# [RECORDS TO PROCESS]
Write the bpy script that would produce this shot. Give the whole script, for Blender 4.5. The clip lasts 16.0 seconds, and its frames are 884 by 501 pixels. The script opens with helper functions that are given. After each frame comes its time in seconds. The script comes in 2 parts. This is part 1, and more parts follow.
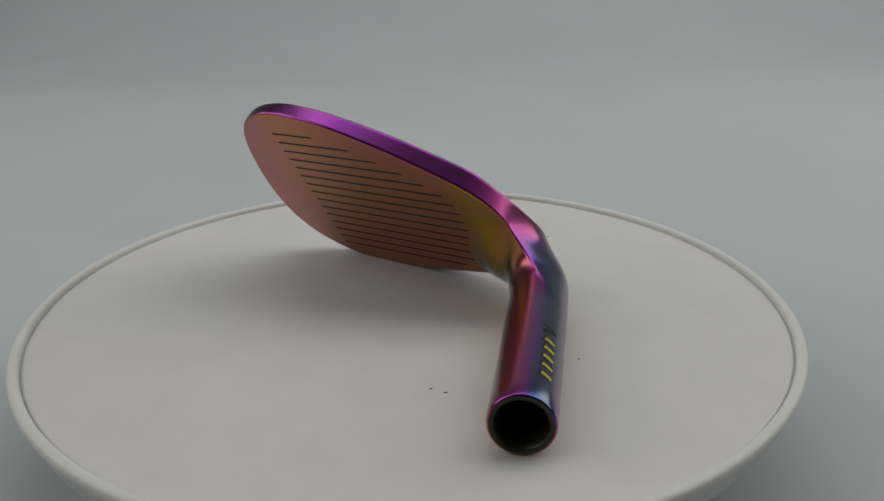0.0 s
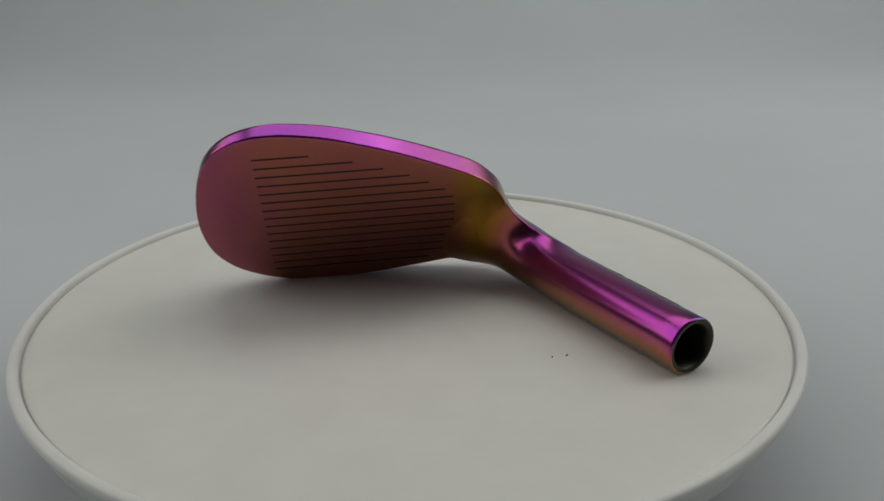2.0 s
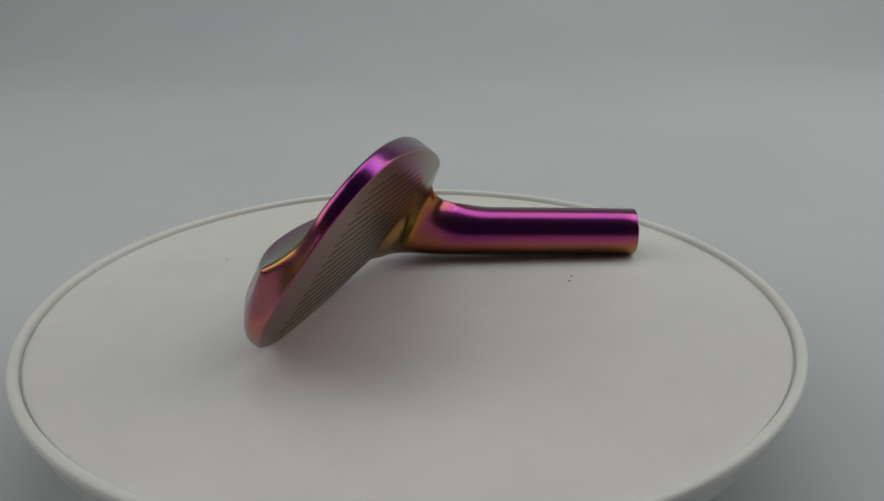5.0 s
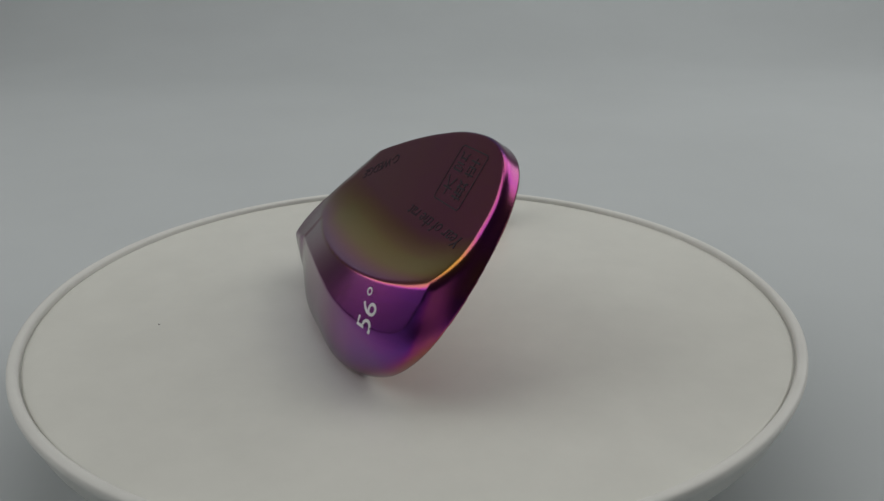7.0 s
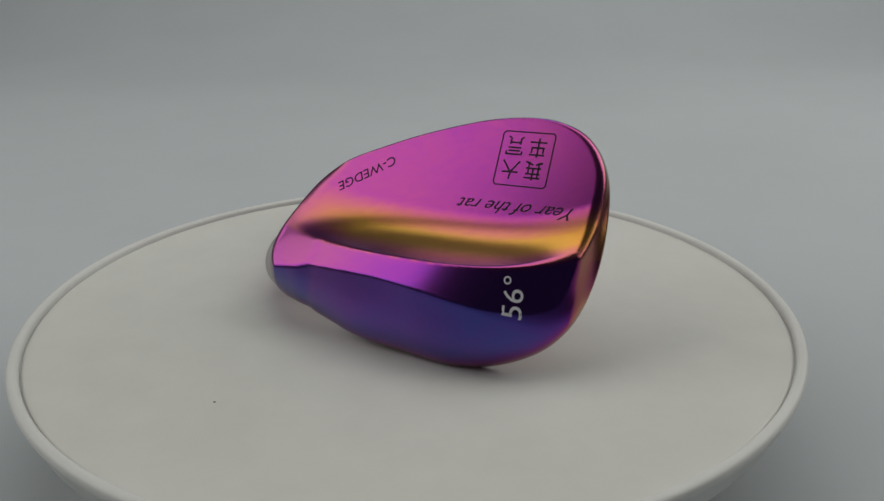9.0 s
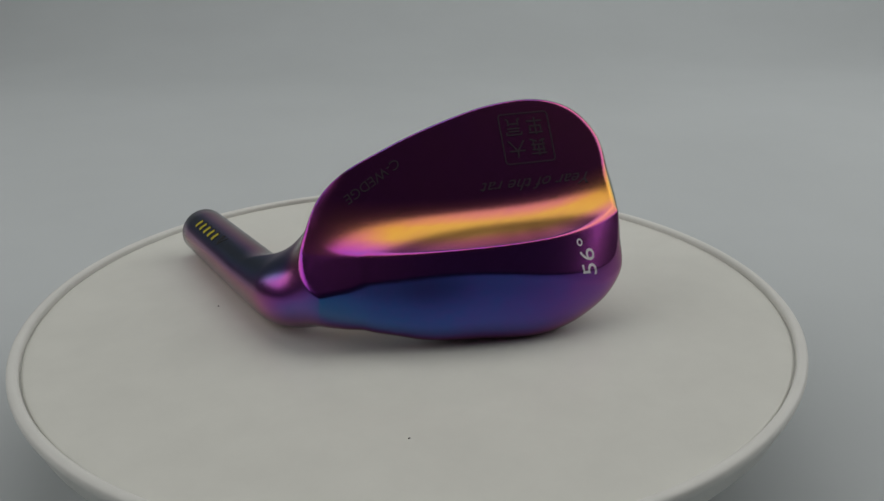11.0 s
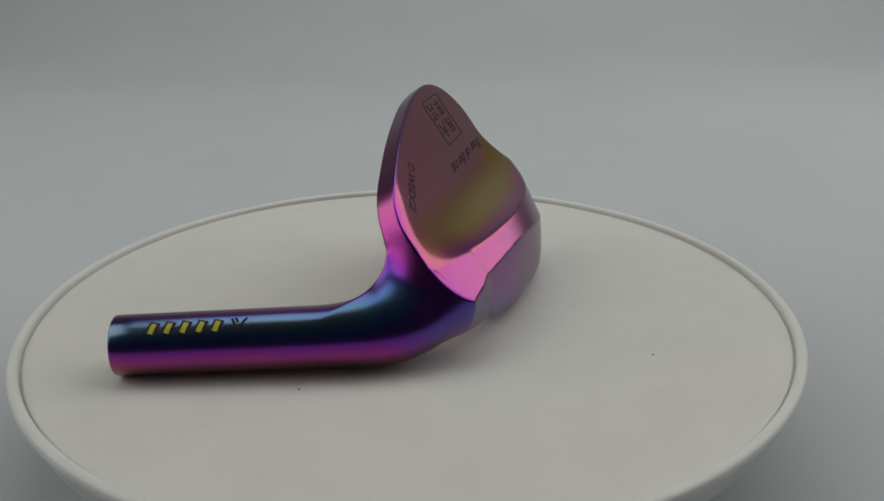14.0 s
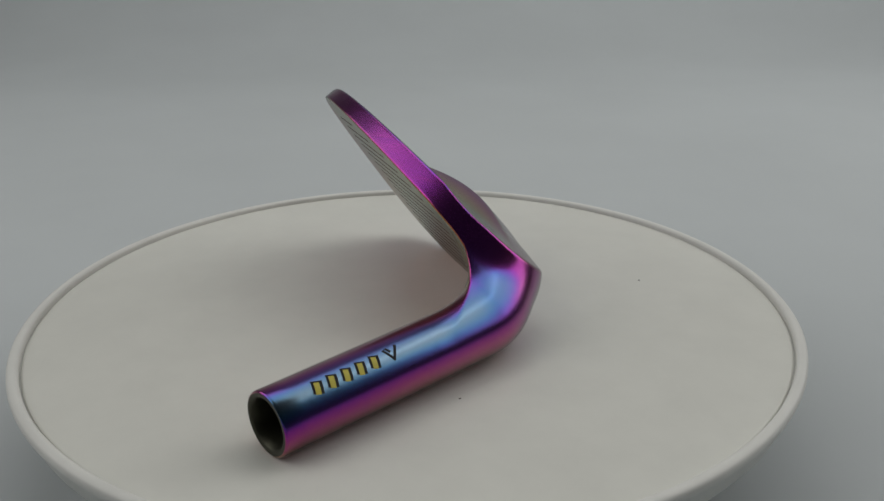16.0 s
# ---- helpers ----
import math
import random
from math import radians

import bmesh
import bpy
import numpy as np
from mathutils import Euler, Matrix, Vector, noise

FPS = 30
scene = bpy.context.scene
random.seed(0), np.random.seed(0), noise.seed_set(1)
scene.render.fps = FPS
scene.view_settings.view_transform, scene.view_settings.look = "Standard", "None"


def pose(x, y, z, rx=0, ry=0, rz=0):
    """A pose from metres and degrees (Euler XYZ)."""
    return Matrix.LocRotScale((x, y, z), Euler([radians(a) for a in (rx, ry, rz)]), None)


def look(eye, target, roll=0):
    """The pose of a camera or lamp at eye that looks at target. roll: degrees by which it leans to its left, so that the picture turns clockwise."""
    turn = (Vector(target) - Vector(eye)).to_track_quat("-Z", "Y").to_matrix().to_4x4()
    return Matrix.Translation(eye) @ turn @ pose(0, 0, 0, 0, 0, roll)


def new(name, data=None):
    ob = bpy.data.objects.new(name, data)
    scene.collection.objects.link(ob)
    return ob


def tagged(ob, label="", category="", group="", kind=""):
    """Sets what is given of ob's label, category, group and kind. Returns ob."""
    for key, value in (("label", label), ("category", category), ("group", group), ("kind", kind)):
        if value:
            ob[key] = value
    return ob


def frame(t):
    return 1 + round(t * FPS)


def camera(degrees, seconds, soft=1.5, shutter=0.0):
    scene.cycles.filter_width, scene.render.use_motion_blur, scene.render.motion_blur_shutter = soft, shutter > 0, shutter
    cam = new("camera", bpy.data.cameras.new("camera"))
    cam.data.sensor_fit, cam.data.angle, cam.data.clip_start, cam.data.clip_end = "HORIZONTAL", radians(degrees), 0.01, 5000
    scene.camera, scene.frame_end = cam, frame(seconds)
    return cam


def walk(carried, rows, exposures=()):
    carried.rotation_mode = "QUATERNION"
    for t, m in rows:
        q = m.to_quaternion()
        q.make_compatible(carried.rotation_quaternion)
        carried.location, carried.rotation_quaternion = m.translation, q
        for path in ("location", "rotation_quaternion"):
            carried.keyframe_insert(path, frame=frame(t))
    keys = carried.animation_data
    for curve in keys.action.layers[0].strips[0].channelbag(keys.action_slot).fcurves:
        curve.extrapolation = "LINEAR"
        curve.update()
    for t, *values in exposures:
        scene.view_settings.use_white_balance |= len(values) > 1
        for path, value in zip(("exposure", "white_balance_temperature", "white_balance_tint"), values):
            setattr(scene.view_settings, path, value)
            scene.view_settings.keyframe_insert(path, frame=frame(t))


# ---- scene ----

...

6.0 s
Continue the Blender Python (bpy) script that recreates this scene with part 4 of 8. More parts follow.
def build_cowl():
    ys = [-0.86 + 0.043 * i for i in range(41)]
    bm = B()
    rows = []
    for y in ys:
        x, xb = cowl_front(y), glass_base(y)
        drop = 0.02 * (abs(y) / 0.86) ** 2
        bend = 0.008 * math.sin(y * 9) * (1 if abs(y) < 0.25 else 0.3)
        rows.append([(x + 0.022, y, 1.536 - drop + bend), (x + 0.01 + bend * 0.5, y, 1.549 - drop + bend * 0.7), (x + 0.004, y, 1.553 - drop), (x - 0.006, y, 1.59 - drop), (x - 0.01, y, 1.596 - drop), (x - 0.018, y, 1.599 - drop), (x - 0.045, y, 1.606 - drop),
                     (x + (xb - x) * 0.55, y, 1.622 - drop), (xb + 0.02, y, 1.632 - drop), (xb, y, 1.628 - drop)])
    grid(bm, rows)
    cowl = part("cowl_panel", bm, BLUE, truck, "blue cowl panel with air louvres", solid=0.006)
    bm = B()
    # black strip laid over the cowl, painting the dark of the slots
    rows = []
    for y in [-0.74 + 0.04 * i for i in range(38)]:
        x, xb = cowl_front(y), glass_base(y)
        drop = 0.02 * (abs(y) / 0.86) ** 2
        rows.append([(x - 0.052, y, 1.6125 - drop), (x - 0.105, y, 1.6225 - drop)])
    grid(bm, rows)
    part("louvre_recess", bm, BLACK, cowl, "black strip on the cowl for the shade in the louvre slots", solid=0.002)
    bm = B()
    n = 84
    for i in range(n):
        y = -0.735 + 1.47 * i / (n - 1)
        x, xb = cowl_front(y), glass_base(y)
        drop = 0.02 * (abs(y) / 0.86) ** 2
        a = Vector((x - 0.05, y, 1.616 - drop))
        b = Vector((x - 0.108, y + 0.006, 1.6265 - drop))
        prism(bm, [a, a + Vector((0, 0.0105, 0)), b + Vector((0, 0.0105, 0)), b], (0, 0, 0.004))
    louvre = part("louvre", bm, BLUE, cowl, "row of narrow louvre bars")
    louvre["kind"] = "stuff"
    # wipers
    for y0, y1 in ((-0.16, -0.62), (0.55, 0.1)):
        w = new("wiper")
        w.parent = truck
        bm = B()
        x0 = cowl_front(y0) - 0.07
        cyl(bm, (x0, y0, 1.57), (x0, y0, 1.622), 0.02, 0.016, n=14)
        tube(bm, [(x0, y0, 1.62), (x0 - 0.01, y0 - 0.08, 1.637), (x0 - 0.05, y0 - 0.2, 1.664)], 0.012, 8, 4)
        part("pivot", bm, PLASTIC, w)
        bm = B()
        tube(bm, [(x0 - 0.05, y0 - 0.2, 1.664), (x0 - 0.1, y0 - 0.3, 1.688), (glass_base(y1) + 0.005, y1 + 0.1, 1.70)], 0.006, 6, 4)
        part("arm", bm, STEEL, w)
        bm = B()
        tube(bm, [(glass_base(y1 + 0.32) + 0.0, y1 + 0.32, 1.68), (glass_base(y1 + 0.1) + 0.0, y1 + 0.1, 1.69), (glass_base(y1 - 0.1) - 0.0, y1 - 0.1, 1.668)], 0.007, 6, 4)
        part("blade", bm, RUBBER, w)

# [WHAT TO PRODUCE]
Take the lines from the one holding "Write the bpy" to the one holding "return Matrix.LocRotScale((x, y, z), Euler([radians(a)", both lines included, and give them again exactly, with no pictures.

# [ANSWER TO THIS TASK]
Write the bpy script that would produce this shot. Give the whole script, for Blender 4.5. The clip lasts 16.0 seconds, and its frames are 884 by 501 pixels. The script opens with helper functions that are given. After each frame comes its time in seconds. The script comes in 2 parts. This is part 1, and more parts follow.
0.0 s
2.0 s
5.0 s
7.0 s
9.0 s
11.0 s
14.0 s
16.0 s
# ---- helpers ----
import math
import random
from math import radians

import bmesh
import bpy
import numpy as np
from mathutils import Euler, Matrix, Vector, noise

FPS = 30
scene = bpy.context.scene
random.seed(0), np.random.seed(0), noise.seed_set(1)
scene.render.fps = FPS
scene.view_settings.view_transform, scene.view_settings.look = "Standard", "None"


def pose(x, y, z, rx=0, ry=0, rz=0):
    """A pose from metres and degrees (Euler XYZ)."""
    return Matrix.LocRotScale((x, y, z), Euler([radians(a) for a in (rx, ry, rz)]), None)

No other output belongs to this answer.